Like all central banks around the world, the ECB maintains that its rate increases are aimed at bringing down prices. But the real agenda is to ensure that under conditions of what is continually characterised as a “tight” labour market, the working class does not break out of the wages straitjacket to which it has been confined by the trade union bureaucracies.

The official level of inflation in the euro zone has halved over the past year, down from 10.6 percent to 5.3 percent. But the inflation in food prices, which has a major impact on working class households, is still at 10 percent and could go higher in coming months if there are shortages in supplies.

There have been claims by some economists and analysts that the ECB is coming to the end of its rate tightening cycle. That may be the case, at least for the present, in so far as the size of any increases is concerned. But Lagarde made clear there would be no letup in the downward pressure exerted by the central bank on the economy.

She said that on current assessments it considered that rates have reached levels that if maintained for a “sufficiently long duration” would make a substantial contribution to bringing inflation down to the target of around 2 percent.

“Our future decisions will ensure that the key ECB interest rates will be set at sufficiently restrictive levels for as long as is necessary,” she said.

Lagarde remarked that the labour market remained “resilient,” despite the slowing economy, with the unemployment rate remaining at a “historical low” of 6.4 percent in July. While not directly expressing it, she is clearly hopeful that situation will change.

Lagarde stated: “While employment grew by 0.2 percent in the second quarter, momentum is slowing. The services sector, which has been a major driver of employment growth since mid-2022, is now also creating fewer jobs.”

In an editorial on what it called the ECB’s rate rise dilemma, published on the eve of its latest meeting, the Financial Times focused on what is the key issue for the financial establishment—wages and the push by the working class to recoup cuts in living standards.

“With the labour market still tight,” it said, “annual pay growth is adding to price pressures, particularly in services.”

The editorial recalled the remarks of Lagarde at the Jackson Hole conclave of central bankers last month in which she insisted that “the fight against inflation is not yet won.”

While it was not the central focus of her remarks, Lagarde made clear that the ECB wants cuts in government spending which both directly and indirectly will hit workers’ living standards.

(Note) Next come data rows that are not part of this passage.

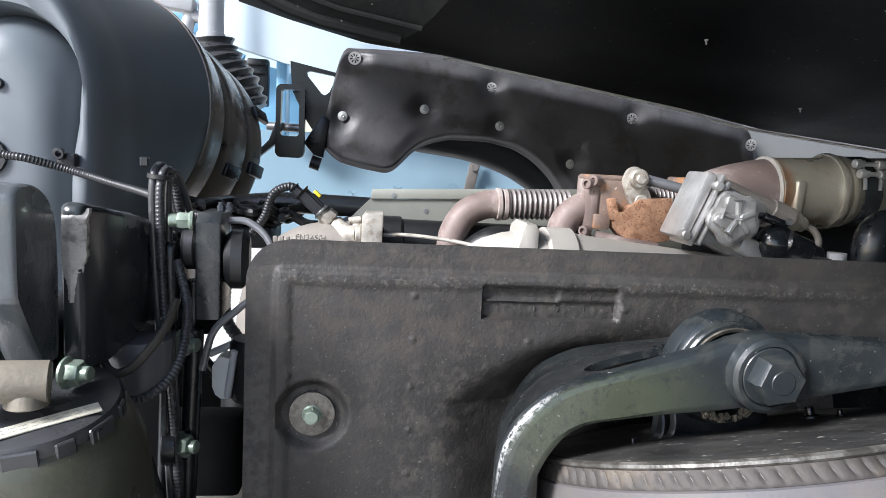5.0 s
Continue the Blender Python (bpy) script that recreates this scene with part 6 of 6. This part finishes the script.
boot_axis = spline([(-0.578, 1.0, 1.612), (-0.574, 1.0, 1.585), (-0.560, 1.0, 1.545), (-0.540, 1.0, 1.500), (-0.520, 1.0, 1.455)], 8)
tube(_bm, boot_axis, 0.06, 36, gap=0.0036, smooth=False, radius=lambda i, n: 0.046 + 0.026 * min(1.0, i / n * 1.6) - 0.0085 * (0, 0.25, 0.8, 1, 0.8, 0.25)[i % 6])
part("ribbed_boot", _bm, M_CONDUIT, grey_pipe, "dark ribbed rubber boot")

# writing on the bellows: a readable number, the rest as plain low marks
for k, ch in enumerate("81.43601"):
    deg = 4.8 + k * 2.95 - (1.3 if k > 2 else 0)
    words(ch, 0.0098, on_bellows(deg, 0.0285, 0.0) @ Matrix.Rotation(radians(-5), 4, "X"), M_BELLOWS, bellows, "raised_character", 0.0004)
for k in range(4):
    m = on_bellows(28.5 + k * 2.5, 0.0262, 0.0) @ Matrix.Rotation(radians(-6), 4, "X")
    _bm = bmesh.new()
    box(_bm, m @ Vector((0, 0.003, 0)), (0.0024, 0.0055, 0.0009), m.to_3x3().to_4x4(), 0.0003, 1)
    part("mould_mark", _bm, M_BELLOWS, bellows)
for deg, w, hh in ((-28.5, 0.0016, 0.0090), (-26.4, 0.0016, 0.0090), (-24.2, 0.0018, 0.0090), (-20.0, 0.0070, 0.0014), (-17.5, 0.0016, 0.0080), (-12.6, 0.0016, 0.0090), (-10.4, 0.0080, 0.0014), (-8.0, 0.0016, 0.0090), (-6.4, 0.0070, 0.0013)):
    m = on_bellows(deg, 0.0305, 0.0) @ Matrix.Rotation(radians(-5), 4, "X")
    _bm = bmesh.new()
    box(_bm, m @ Vector((0, 0.003, 0)), (w, hh, 0.0005), m.to_3x3().to_4x4(), 0.0002, 1)
    part("mould_mark", _bm, M_BELLOWS, bellows)

# long scuff on the bellows
_bm = bmesh.new()
pts = [on_bellows(1 + 4.6 * k, 0.0588 - 0.00015 * k + 0.0012 * math.sin(k * 0.26), -0.0001).translation for k in range(13)]
tube(_bm, pts, 0.00034, 6, 3)
part("scuff", _bm, M_SCUFF, bellows, "thin pale scuff line")
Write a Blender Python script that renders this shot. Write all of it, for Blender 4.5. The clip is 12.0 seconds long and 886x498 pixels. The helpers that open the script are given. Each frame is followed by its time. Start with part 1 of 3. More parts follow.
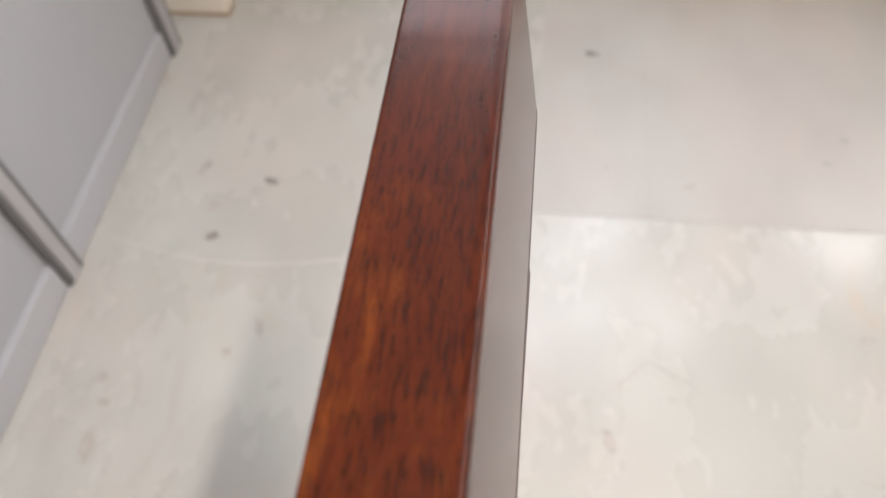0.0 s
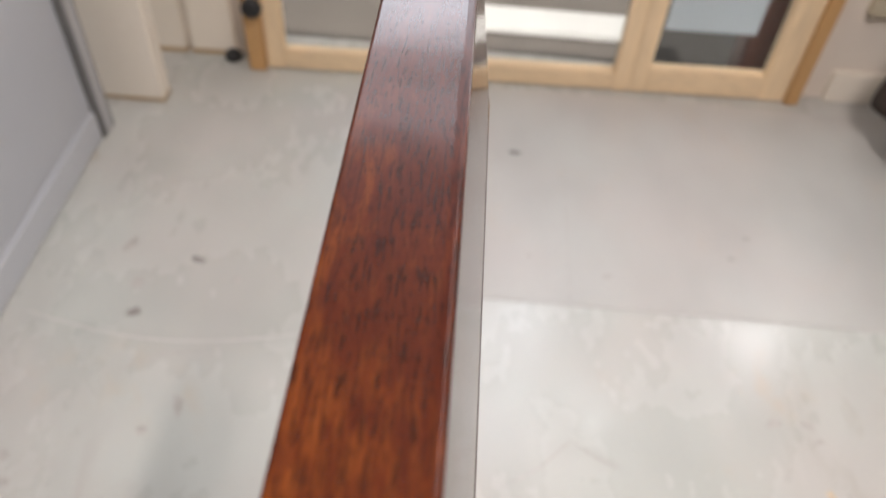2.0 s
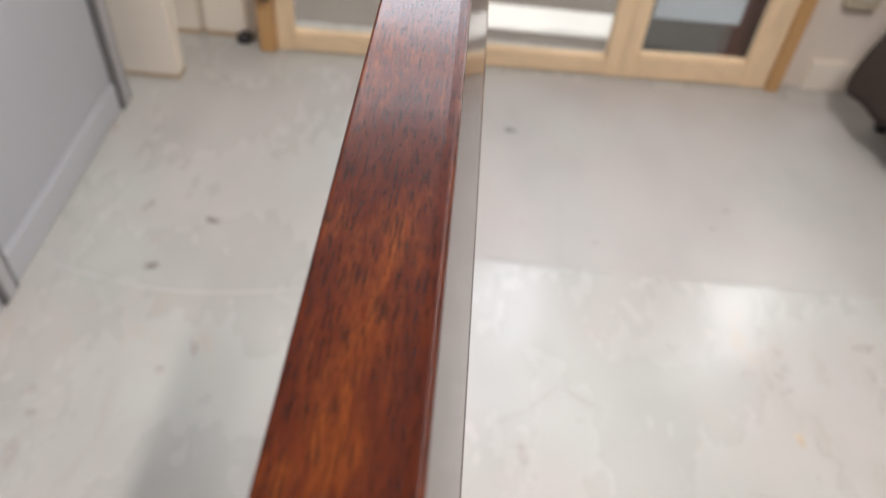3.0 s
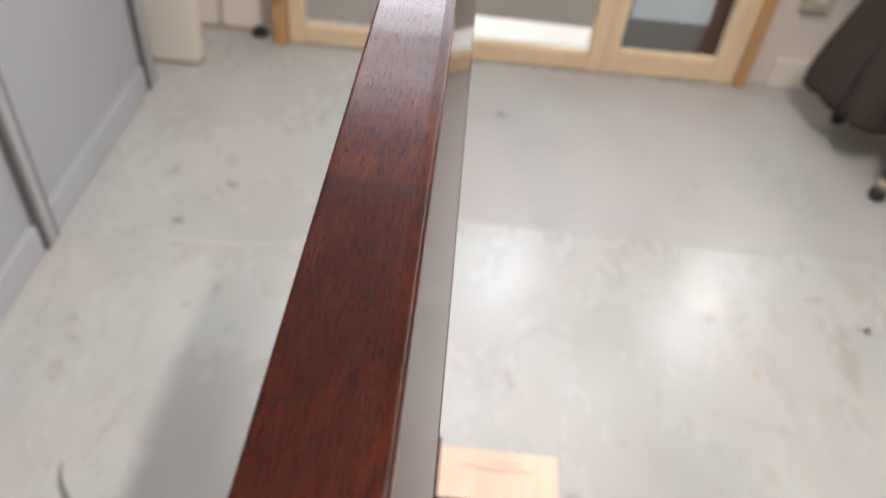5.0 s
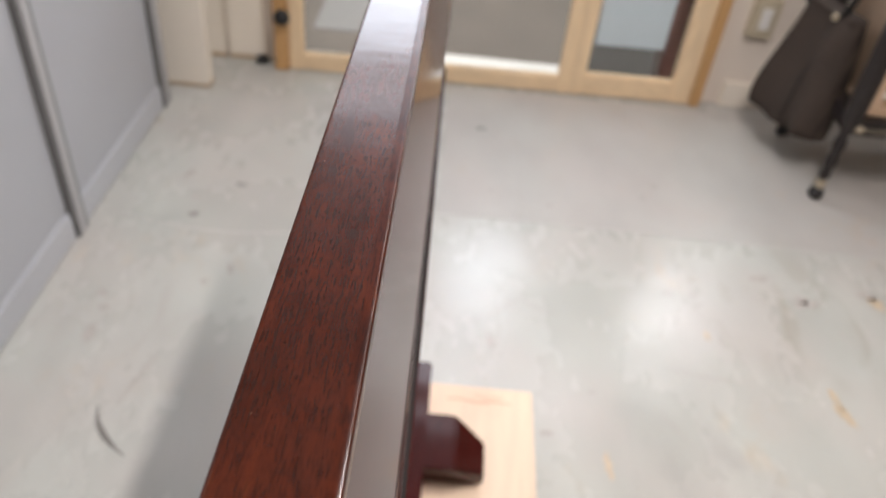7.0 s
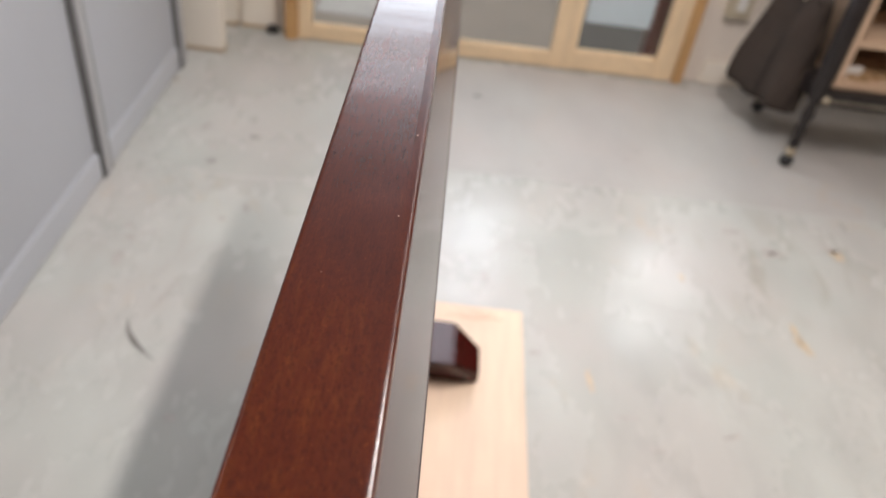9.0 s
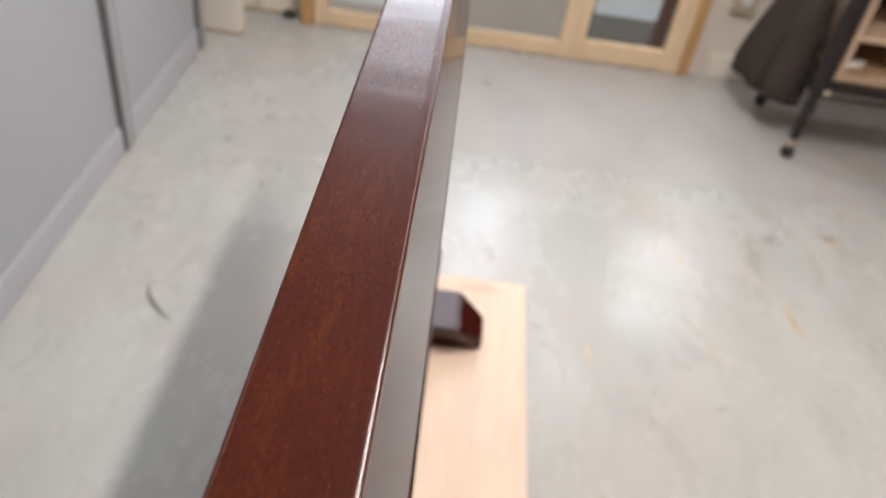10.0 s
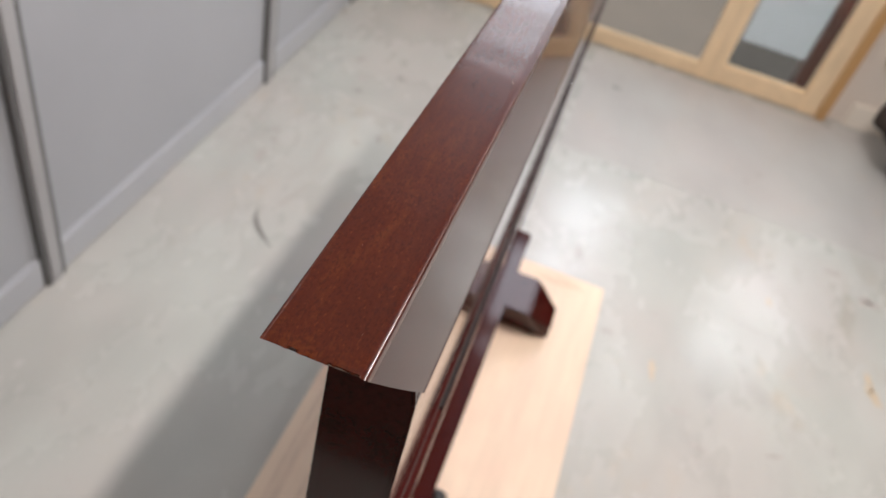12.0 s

She said that as the “energy crisis fades” governments should continue to roll back related support measures as this was “essential to avoid driving medium-term inflationary pressures, which would otherwise call for an even stronger monetarily policy response.”

European Central Bank President Christine Lagarde in Frankfurt, Germany, June 15, 2023 [AP Photo/Michael Probst]

This is an example of how the so-called “fight against inflation” is used to cover up the essential class agenda of the central banks—the attack on wages.

Rolling back subsidies means that working class families will have to spend more of their income on energy and power. Increased spending on these necessities leaves less income available for spending in other areas, thereby lowering demand and producing a slowdown in these industries and services and exerting a downward pressure on wages.

The same agenda was revealed in the call by the ECB for fiscal policies, that is government spending, to “make our economy more productive and to gradually bring down high public debt.”

The more government social services are reduced, the more working-class families must provide for themselves in these areas and the less they have to spend on other goods and services, thereby adding to the economic slowdown and increasing unemployment which the ECB and other central banks regard as their key weapon in suppressing wage demands.

The reduction in public debt is becoming a key issue for central banks and governments around the world with the International Monetary Fund publishing data this week showing that after a decline in the growth of public debt in 2022 it was on the rise again.

It said policymakers would have to be “unwavering over the next few years in their commitment of preserving debt sustainability.” They had to take “urgent steps to help reduce debt vulnerabilities and reverse long-term debt trends.”

As Lagarde alluded to, this means cuts in government services as living standards are hit by rising inflation and interest rate hikes aimed at reducing real wages by increasing unemployment.